→ Objective: Reproduce every line of the listing as written, apart from the pictures.
[Data extract start]
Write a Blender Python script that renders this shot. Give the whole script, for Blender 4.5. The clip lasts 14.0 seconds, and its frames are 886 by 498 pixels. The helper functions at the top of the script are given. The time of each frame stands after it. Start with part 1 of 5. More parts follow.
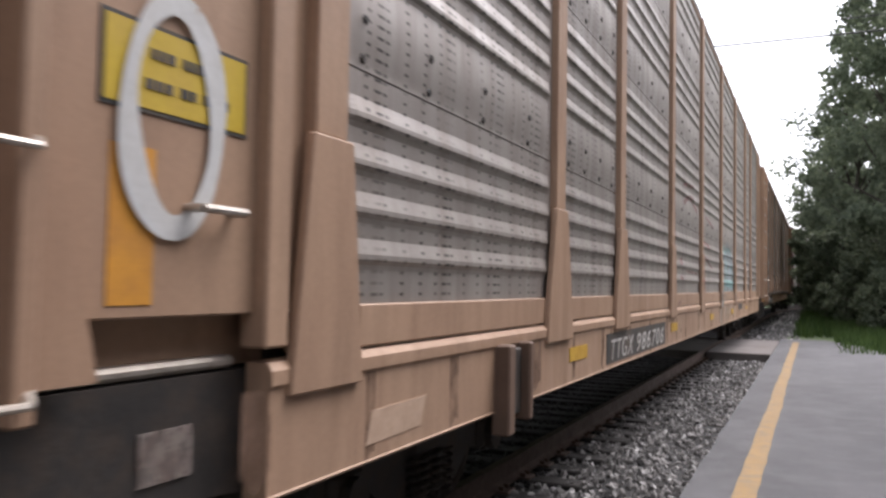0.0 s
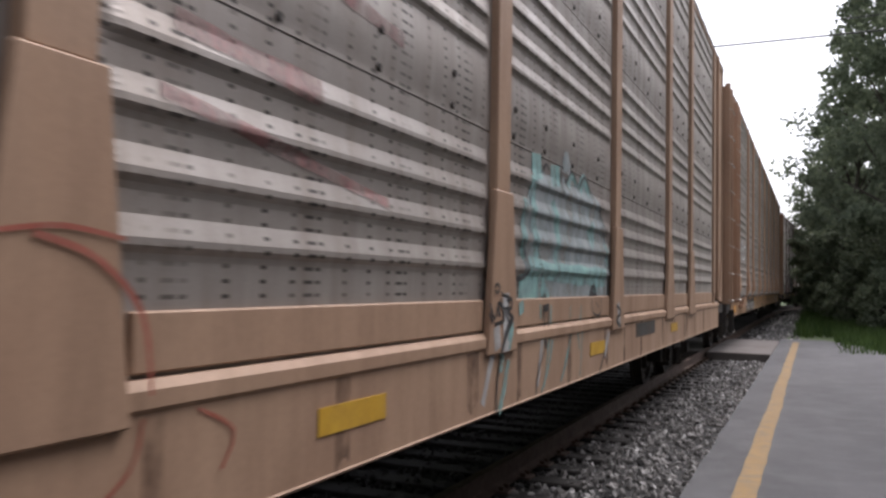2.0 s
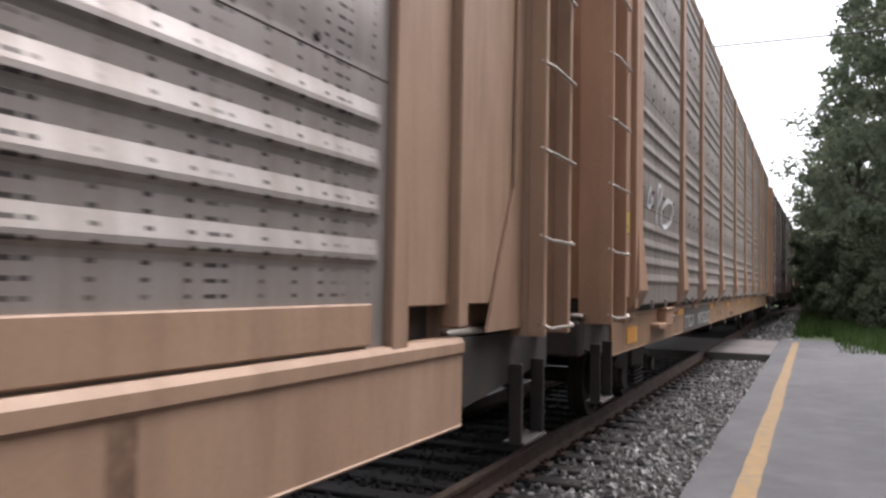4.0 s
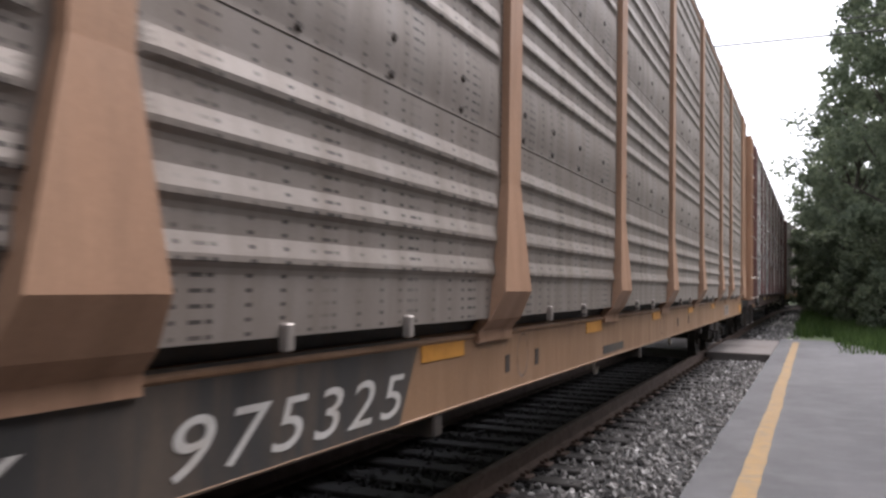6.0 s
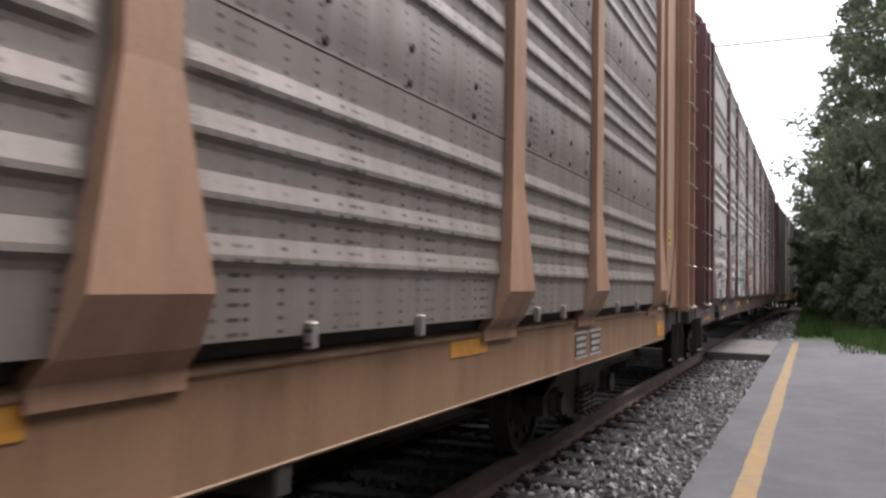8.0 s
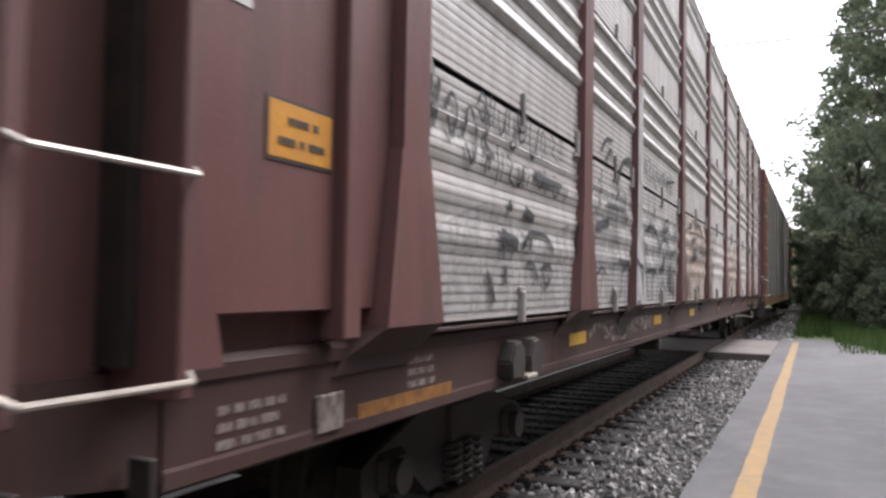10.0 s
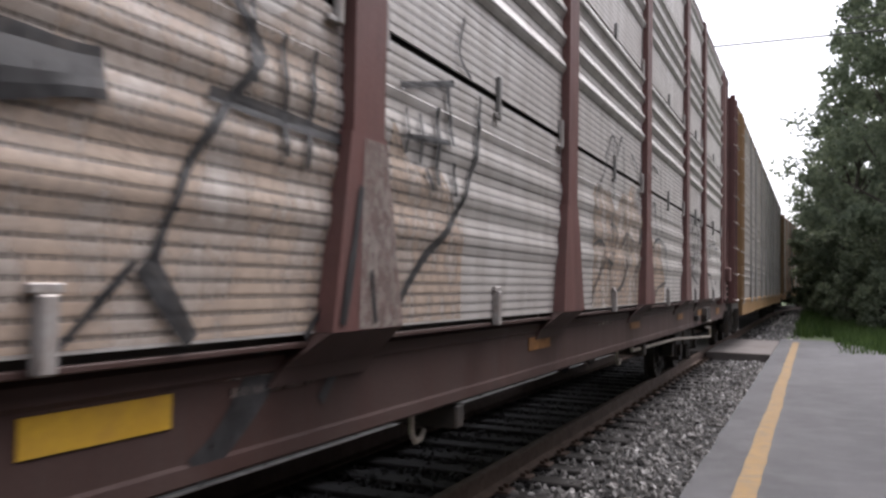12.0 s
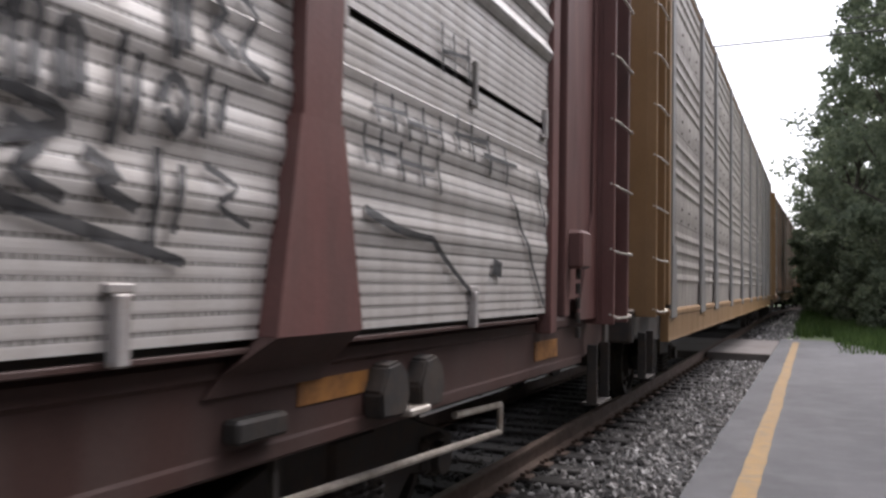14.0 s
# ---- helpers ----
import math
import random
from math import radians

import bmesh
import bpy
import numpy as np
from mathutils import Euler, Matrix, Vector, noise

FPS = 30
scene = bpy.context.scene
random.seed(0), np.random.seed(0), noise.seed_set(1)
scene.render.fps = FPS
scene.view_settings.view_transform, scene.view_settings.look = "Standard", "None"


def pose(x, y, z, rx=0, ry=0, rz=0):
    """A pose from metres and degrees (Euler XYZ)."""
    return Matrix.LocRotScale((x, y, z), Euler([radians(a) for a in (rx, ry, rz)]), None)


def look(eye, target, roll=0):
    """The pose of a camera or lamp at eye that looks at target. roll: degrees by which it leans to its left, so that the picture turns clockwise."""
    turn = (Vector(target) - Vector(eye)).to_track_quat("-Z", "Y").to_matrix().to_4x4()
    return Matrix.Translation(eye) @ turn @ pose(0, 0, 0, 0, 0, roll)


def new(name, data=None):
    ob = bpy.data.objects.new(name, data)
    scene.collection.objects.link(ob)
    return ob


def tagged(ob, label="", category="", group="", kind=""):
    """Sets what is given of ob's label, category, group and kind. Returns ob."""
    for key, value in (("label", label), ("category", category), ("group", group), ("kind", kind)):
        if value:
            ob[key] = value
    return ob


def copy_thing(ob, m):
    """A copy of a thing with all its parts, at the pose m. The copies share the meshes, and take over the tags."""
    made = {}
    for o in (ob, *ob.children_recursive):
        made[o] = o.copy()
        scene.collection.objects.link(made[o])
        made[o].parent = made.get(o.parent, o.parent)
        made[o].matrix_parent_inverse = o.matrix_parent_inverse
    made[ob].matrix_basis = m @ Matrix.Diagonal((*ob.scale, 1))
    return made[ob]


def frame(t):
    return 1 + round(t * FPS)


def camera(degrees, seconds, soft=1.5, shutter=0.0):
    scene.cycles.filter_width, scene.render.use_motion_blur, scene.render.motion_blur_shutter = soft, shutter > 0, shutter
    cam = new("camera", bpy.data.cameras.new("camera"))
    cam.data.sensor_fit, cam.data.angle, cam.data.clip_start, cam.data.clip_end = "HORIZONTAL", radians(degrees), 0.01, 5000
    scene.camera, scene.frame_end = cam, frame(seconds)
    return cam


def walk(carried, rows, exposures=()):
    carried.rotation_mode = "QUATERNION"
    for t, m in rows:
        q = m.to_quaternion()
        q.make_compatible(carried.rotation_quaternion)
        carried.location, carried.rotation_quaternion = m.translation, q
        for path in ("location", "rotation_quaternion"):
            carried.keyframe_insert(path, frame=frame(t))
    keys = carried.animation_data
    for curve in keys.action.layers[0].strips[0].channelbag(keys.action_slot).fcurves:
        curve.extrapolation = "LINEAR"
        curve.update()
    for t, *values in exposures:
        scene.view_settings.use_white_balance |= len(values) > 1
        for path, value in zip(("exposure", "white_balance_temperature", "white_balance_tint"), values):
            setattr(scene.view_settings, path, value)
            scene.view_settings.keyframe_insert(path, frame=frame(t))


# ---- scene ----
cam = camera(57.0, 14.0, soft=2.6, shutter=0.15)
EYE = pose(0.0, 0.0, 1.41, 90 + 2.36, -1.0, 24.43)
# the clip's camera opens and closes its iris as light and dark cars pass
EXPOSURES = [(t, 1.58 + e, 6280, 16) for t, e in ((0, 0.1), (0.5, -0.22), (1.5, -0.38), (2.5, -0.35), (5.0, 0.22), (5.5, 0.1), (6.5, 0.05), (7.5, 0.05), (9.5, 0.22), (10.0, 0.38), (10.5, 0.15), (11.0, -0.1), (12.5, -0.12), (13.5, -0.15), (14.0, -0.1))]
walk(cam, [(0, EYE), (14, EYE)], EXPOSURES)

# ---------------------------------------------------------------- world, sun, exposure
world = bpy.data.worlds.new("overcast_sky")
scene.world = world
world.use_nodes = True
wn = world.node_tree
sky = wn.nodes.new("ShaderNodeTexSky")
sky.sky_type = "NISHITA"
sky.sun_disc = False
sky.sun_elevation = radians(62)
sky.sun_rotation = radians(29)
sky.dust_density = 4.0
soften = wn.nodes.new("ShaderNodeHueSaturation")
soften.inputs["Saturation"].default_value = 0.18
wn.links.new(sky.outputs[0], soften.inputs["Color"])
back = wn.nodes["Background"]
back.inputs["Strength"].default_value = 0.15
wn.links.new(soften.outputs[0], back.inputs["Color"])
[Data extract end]
→ Exercise output:
Write a Blender Python script that renders this shot. Give the whole script, for Blender 4.5. The clip lasts 14.0 seconds, and its frames are 886 by 498 pixels. The helper functions at the top of the script are given. The time of each frame stands after it. Start with part 1 of 5. More parts follow.
0.0 s
2.0 s
4.0 s
6.0 s
8.0 s
10.0 s
12.0 s
14.0 s
# ---- helpers ----
import math
import random
from math import radians

import bmesh
import bpy
import numpy as np
from mathutils import Euler, Matrix, Vector, noise

FPS = 30
scene = bpy.context.scene
random.seed(0), np.random.seed(0), noise.seed_set(1)
scene.render.fps = FPS
scene.view_settings.view_transform, scene.view_settings.look = "Standard", "None"


def pose(x, y, z, rx=0, ry=0, rz=0):
    """A pose from metres and degrees (Euler XYZ)."""
    return Matrix.LocRotScale((x, y, z), Euler([radians(a) for a in (rx, ry, rz)]), None)


def look(eye, target, roll=0):
    """The pose of a camera or lamp at eye that looks at target. roll: degrees by which it leans to its left, so that the picture turns clockwise."""
    turn = (Vector(target) - Vector(eye)).to_track_quat("-Z", "Y").to_matrix().to_4x4()
    return Matrix.Translation(eye) @ turn @ pose(0, 0, 0, 0, 0, roll)


def new(name, data=None):
    ob = bpy.data.objects.new(name, data)
    scene.collection.objects.link(ob)
    return ob


def tagged(ob, label="", category="", group="", kind=""):
    """Sets what is given of ob's label, category, group and kind. Returns ob."""
    for key, value in (("label", label), ("category", category), ("group", group), ("kind", kind)):
        if value:
            ob[key] = value
    return ob


def copy_thing(ob, m):
    """A copy of a thing with all its parts, at the pose m. The copies share the meshes, and take over the tags."""
    made = {}
    for o in (ob, *ob.children_recursive):
        made[o] = o.copy()
        scene.collection.objects.link(made[o])
        made[o].parent = made.get(o.parent, o.parent)
        made[o].matrix_parent_inverse = o.matrix_parent_inverse
    made[ob].matrix_basis = m @ Matrix.Diagonal((*ob.scale, 1))
    return made[ob]


def frame(t):
    return 1 + round(t * FPS)


def camera(degrees, seconds, soft=1.5, shutter=0.0):
    scene.cycles.filter_width, scene.render.use_motion_blur, scene.render.motion_blur_shutter = soft, shutter > 0, shutter
    cam = new("camera", bpy.data.cameras.new("camera"))
    cam.data.sensor_fit, cam.data.angle, cam.data.clip_start, cam.data.clip_end = "HORIZONTAL", radians(degrees), 0.01, 5000
    scene.camera, scene.frame_end = cam, frame(seconds)
    return cam


def walk(carried, rows, exposures=()):
    carried.rotation_mode = "QUATERNION"
    for t, m in rows:
        q = m.to_quaternion()
        q.make_compatible(carried.rotation_quaternion)
        carried.location, carried.rotation_quaternion = m.translation, q
        for path in ("location", "rotation_quaternion"):
            carried.keyframe_insert(path, frame=frame(t))
    keys = carried.animation_data
    for curve in keys.action.layers[0].strips[0].channelbag(keys.action_slot).fcurves:
        curve.extrapolation = "LINEAR"
        curve.update()
    for t, *values in exposures:
        scene.view_settings.use_white_balance |= len(values) > 1
        for path, value in zip(("exposure", "white_balance_temperature", "white_balance_tint"), values):
            setattr(scene.view_settings, path, value)
            scene.view_settings.keyframe_insert(path, frame=frame(t))


# ---- scene ----
cam = camera(57.0, 14.0, soft=2.6, shutter=0.15)
EYE = pose(0.0, 0.0, 1.41, 90 + 2.36, -1.0, 24.43)
# the clip's camera opens and closes its iris as light and dark cars pass
EXPOSURES = [(t, 1.58 + e, 6280, 16) for t, e in ((0, 0.1), (0.5, -0.22), (1.5, -0.38), (2.5, -0.35), (5.0, 0.22), (5.5, 0.1), (6.5, 0.05), (7.5, 0.05), (9.5, 0.22), (10.0, 0.38), (10.5, 0.15), (11.0, -0.1), (12.5, -0.12), (13.5, -0.15), (14.0, -0.1))]
walk(cam, [(0, EYE), (14, EYE)], EXPOSURES)

# ---------------------------------------------------------------- world, sun, exposure
world = bpy.data.worlds.new("overcast_sky")
scene.world = world
world.use_nodes = True
wn = world.node_tree
sky = wn.nodes.new("ShaderNodeTexSky")
sky.sky_type = "NISHITA"
sky.sun_disc = False
sky.sun_elevation = radians(62)
sky.sun_rotation = radians(29)
sky.dust_density = 4.0
soften = wn.nodes.new("ShaderNodeHueSaturation")
soften.inputs["Saturation"].default_value = 0.18
wn.links.new(sky.outputs[0], soften.inputs["Color"])
back = wn.nodes["Background"]
back.inputs["Strength"].default_value = 0.15
wn.links.new(soften.outputs[0], back.inputs["Color"])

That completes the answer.